**Do this:**
Transcribe all of the material exactly, except for its pictures.

**Data:**
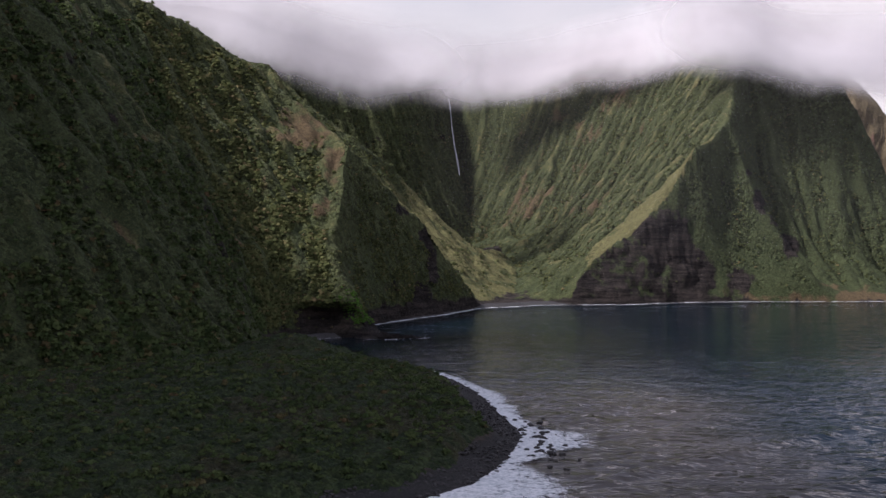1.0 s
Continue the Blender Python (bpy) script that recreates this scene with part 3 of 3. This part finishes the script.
def scrub_material():
    n = Nodes("headland_scrub")
    t = n.attr("tint")
    big, mid, fine, leaf = n.noise(0.02, 4), n.noise(0.3, 4, 0.65), n.noise(1.1, 4, 0.7), n.noise(3.0, 3, 0.7)
    c = n.mix(t, (0.012, 0.022, 0.008), (0.034, 0.048, 0.017))
    c = n.mix(n.ramp(fine, 0.35, 0.7, 0.0, 0.8), c, n.mix(0.5, c, (0.060, 0.078, 0.034)))
    c = n.mix(n.ramp(mid, 0.35, 0.6, 0.6, 0.0), c, (0.016, 0.026, 0.012))
    c = n.mix(n.ramp(n.math("ADD", big, n.math("MULTIPLY", t, 0.18)), 0.58, 0.72, 0.0, 0.5), c, (0.040, 0.030, 0.018))
    crowns, tufts = n.voronoi(0.55), n.voronoi(1.3)
    c = n.mix(1.0, c, n.math("MULTIPLY", n.ramp(crowns[1], 0.0, 1.0, 0.7, 1.3), n.ramp(tufts[1], 0.0, 1.0, 0.7, 1.3)), "MULTIPLY")
    h = n.math("ADD", n.math("MULTIPLY", fine, 0.8), n.math("MULTIPLY", leaf, 0.4))
    h = n.math("SUBTRACT", h, n.math("ADD", n.math("MULTIPLY", crowns[0], 1.1), n.math("MULTIPLY", tufts[0], 0.5)))
    return n.finish(c, 0.9, n.bump(h, 1.0, 1.3), 0.15)


def headland_scrub():
    g = plan_grid(-330, 50, 330, 950, 1.7)
    flat = g.reshape(-1, 3).copy()
    veg = np.clip((g[..., 2] - 3.2 + 2.2 * fbm(flat / 18.0, 3, 320).reshape(g.shape[:2])) / 2.8, 0, 1)
    flat[:, 2] = 0
    h, own = canopy(flat, 5.2, 321)
    tall = 0.75 + 0.35 * fbm(flat / 45.0, 2, 322)
    g[..., 2] += (h * 2.0 * tall).reshape(g.shape[:2]) * veg - (1 - veg) * 2.5
    g += np.random.default_rng(9).uniform(-0.6, 0.6, g.shape) * veg[..., None] * np.array([1, 1, 1.4])
    tagged(new("headland_scrub", grid_mesh("headland_scrub", g, [scrub_material()], True, {"tint": own})), "dense low dark green scrub canopy over the headland", "vegetation", kind="stuff")
    return g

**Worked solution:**
1.0 s
Continue the Blender Python (bpy) script that recreates this scene with part 3 of 3. This part finishes the script.
def scrub_material():
    n = Nodes("headland_scrub")
    t = n.attr("tint")
    big, mid, fine, leaf = n.noise(0.02, 4), n.noise(0.3, 4, 0.65), n.noise(1.1, 4, 0.7), n.noise(3.0, 3, 0.7)
    c = n.mix(t, (0.012, 0.022, 0.008), (0.034, 0.048, 0.017))
    c = n.mix(n.ramp(fine, 0.35, 0.7, 0.0, 0.8), c, n.mix(0.5, c, (0.060, 0.078, 0.034)))
    c = n.mix(n.ramp(mid, 0.35, 0.6, 0.6, 0.0), c, (0.016, 0.026, 0.012))
    c = n.mix(n.ramp(n.math("ADD", big, n.math("MULTIPLY", t, 0.18)), 0.58, 0.72, 0.0, 0.5), c, (0.040, 0.030, 0.018))
    crowns, tufts = n.voronoi(0.55), n.voronoi(1.3)
    c = n.mix(1.0, c, n.math("MULTIPLY", n.ramp(crowns[1], 0.0, 1.0, 0.7, 1.3), n.ramp(tufts[1], 0.0, 1.0, 0.7, 1.3)), "MULTIPLY")
    h = n.math("ADD", n.math("MULTIPLY", fine, 0.8), n.math("MULTIPLY", leaf, 0.4))
    h = n.math("SUBTRACT", h, n.math("ADD", n.math("MULTIPLY", crowns[0], 1.1), n.math("MULTIPLY", tufts[0], 0.5)))
    return n.finish(c, 0.9, n.bump(h, 1.0, 1.3), 0.15)


def headland_scrub():
    g = plan_grid(-330, 50, 330, 950, 1.7)
    flat = g.reshape(-1, 3).copy()
    veg = np.clip((g[..., 2] - 3.2 + 2.2 * fbm(flat / 18.0, 3, 320).reshape(g.shape[:2])) / 2.8, 0, 1)
    flat[:, 2] = 0
    h, own = canopy(flat, 5.2, 321)
    tall = 0.75 + 0.35 * fbm(flat / 45.0, 2, 322)
    g[..., 2] += (h * 2.0 * tall).reshape(g.shape[:2]) * veg - (1 - veg) * 2.5
    g += np.random.default_rng(9).uniform(-0.6, 0.6, g.shape) * veg[..., None] * np.array([1, 1, 1.4])
    tagged(new("headland_scrub", grid_mesh("headland_scrub", g, [scrub_material()], True, {"tint": own})), "dense low dark green scrub canopy over the headland", "vegetation", kind="stuff")
    return g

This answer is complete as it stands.